Status in OpenERP Server:
  Confirmed

Bug description:
  OpenERP is classified as an Enterprise class software package. Meaning
  that more than one person, at least 2 should be able to use the system
  simultaneously. Like packers shipping products, taking orders,
  reserving products. I find that in fact, it is not possible for
  creation of stock moves simultaneously.

   Say I am importing orders from a shop. It is creating stock moves  because the order is paid. 
  At the same time I am shipping products which is normal for an ERP system.
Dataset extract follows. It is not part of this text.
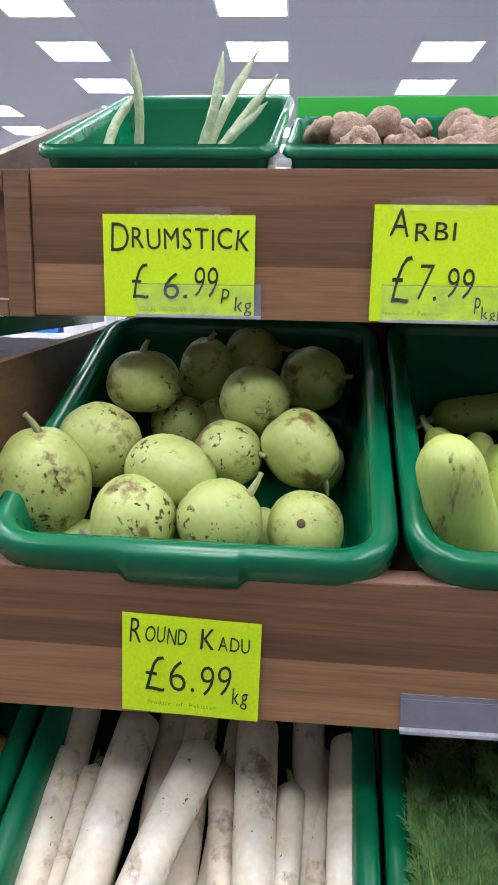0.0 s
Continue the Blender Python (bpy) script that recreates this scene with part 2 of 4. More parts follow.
POD = mottled("drumstick_pod", (0.24, 0.31, 0.17), (0.40, 0.46, 0.29), 50, 0.55, 260, 0.5, stain=(0.5, 0.55, 0.38), stain_scale=30, stain_from=0.55)
AUBERGINE = mottled("aubergine_skin", (0.008, 0.004, 0.013), (0.026, 0.018, 0.034), 24, 0.26, 120, 0.08, rough_span=0.08)
HUSK = mottled("dry_calyx", (0.34, 0.30, 0.13), (0.50, 0.44, 0.22), 60, 0.8, 260, 0.5)
ONION = mottled("onion_skin", (0.42, 0.19, 0.05), (0.58, 0.30, 0.09), 20, 0.35, 120, 0.2, stretch=(1, 1, 0.2))
SQUASH = mottled("pale_squash", (0.36, 0.42, 0.15), (0.50, 0.53, 0.27), 20, 0.4, 120, 0.1, stain=(0.62, 0.52, 0.24), stain_scale=10, stain_from=0.58)
PINK = mottled("pink_root", (0.45, 0.22, 0.20), (0.62, 0.42, 0.36), 30, 0.55, 160, 0.3)
POTATO = mottled("potato_skin", (0.27, 0.18, 0.10), (0.40, 0.29, 0.18), 40, 0.8, 200, 0.5)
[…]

  I might also import orders from a separate shop say a POS system.
  It is not possible!
  [2011-03-31 13:10:47,657][midwestsupplies] WARNING:stock.location:Failed attempt to reserve 1.0 x product 1669, li
  kely due to another transaction already in progress. Next attempt is likely to work. Detailed error available at D
  EBUG level.  
  OperationalError: could not obtain lock on row in relation "ir_sequence"
  Two different errors.
  I  can only perform one action at a time!
  What happens is that any time the program calls for a stock_move it will lock the stock_move table so no other process can access it which means that you cant do hardly anything unless its done individually. Now say with a MS system, or any Enterprise system would be able to handle many simultaneous actions but this program has a serious architecture flaw to not be able to support this.